TASK DETAILS –
Without including any images, repeat the data exactly.

PROVIDED DATA –
• • • • • • •
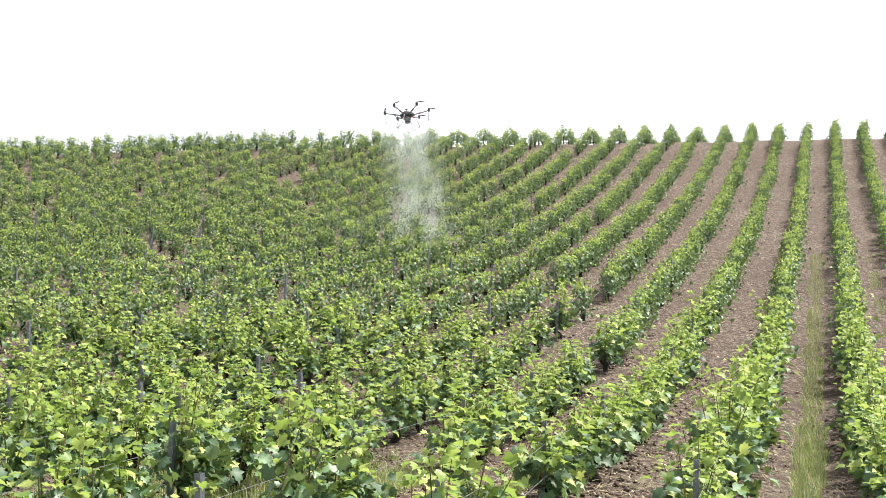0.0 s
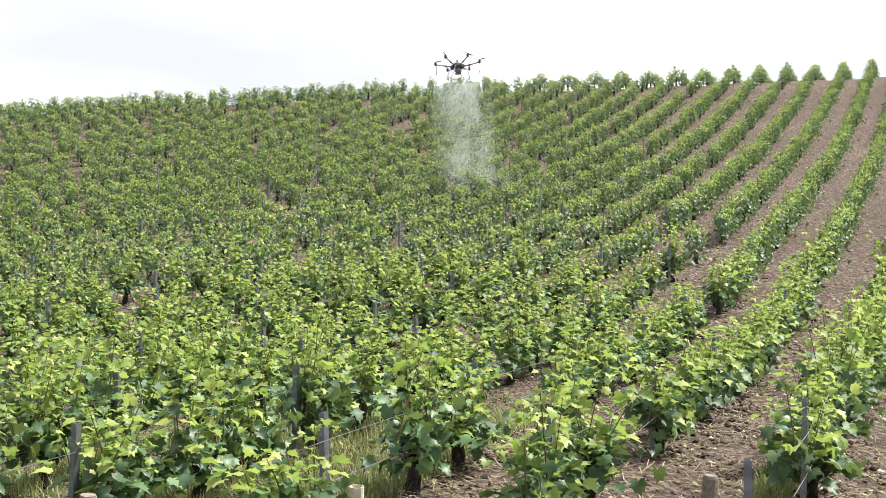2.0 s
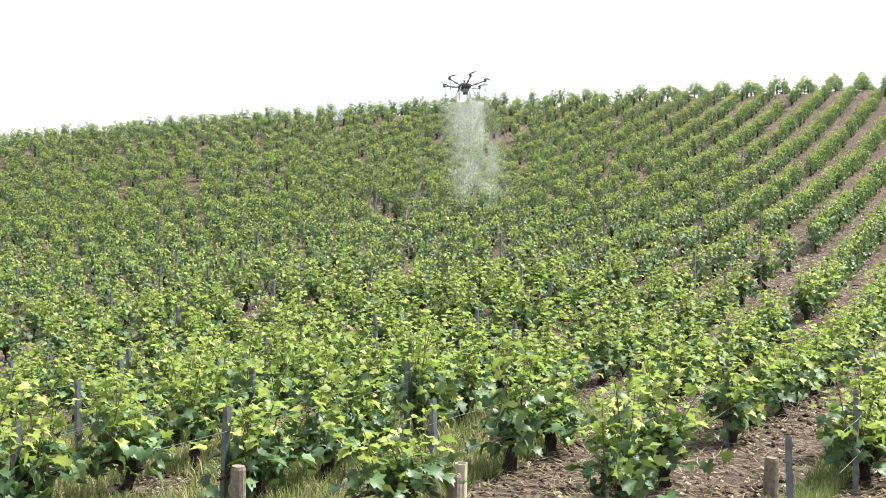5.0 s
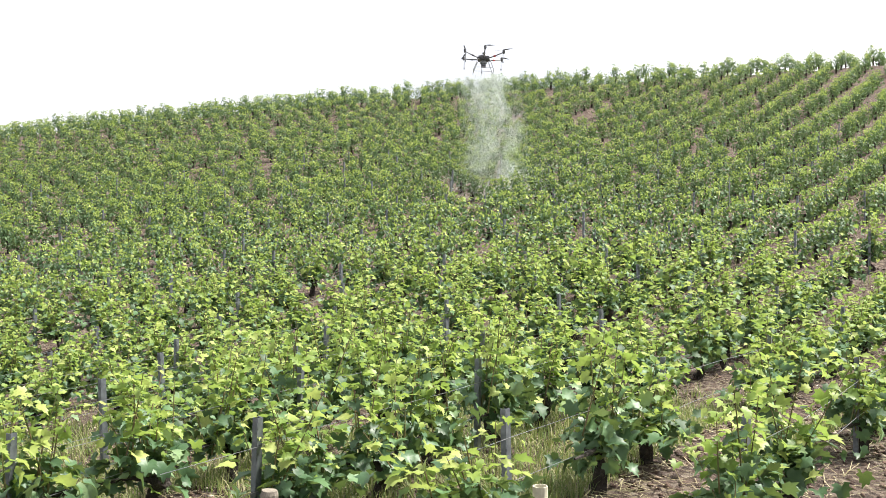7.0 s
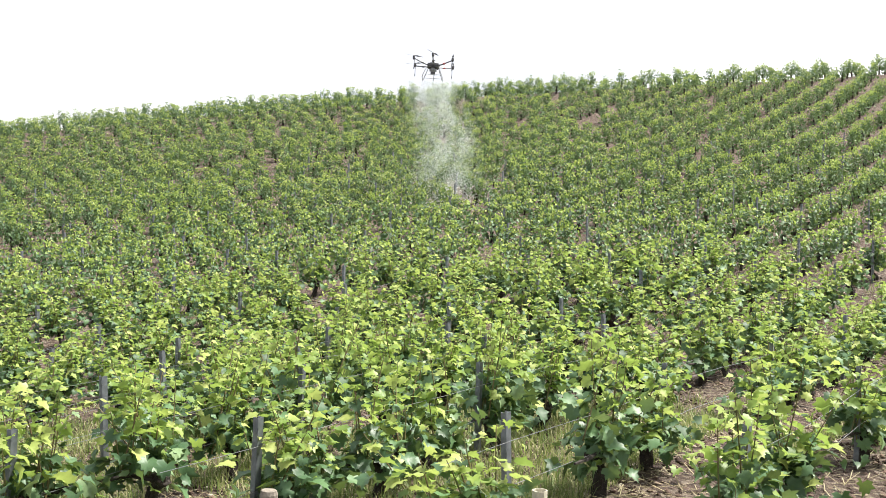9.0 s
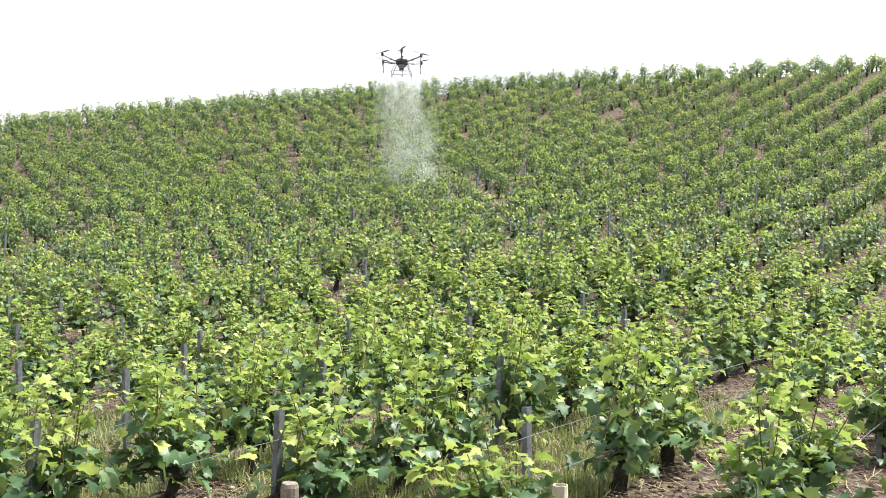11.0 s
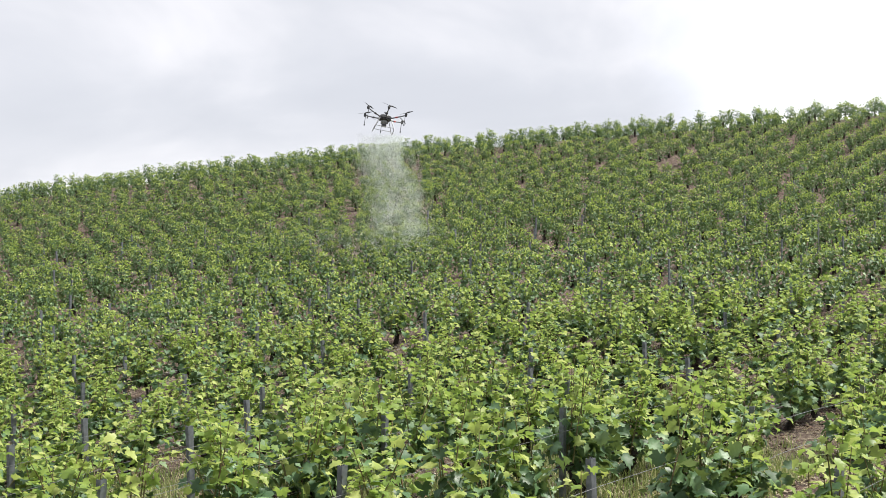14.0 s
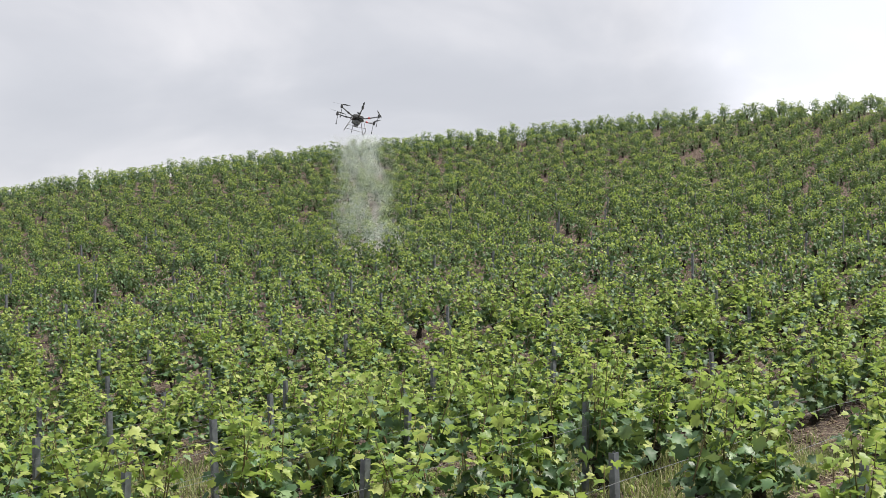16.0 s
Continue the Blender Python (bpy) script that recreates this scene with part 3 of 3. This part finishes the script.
• • • • • • •
FINAL RESULT –
0.0 s
2.0 s
5.0 s
7.0 s
9.0 s
11.0 s
14.0 s
16.0 s
Continue the Blender Python (bpy) script that recreates this scene with part 3 of 3. This part finishes the script.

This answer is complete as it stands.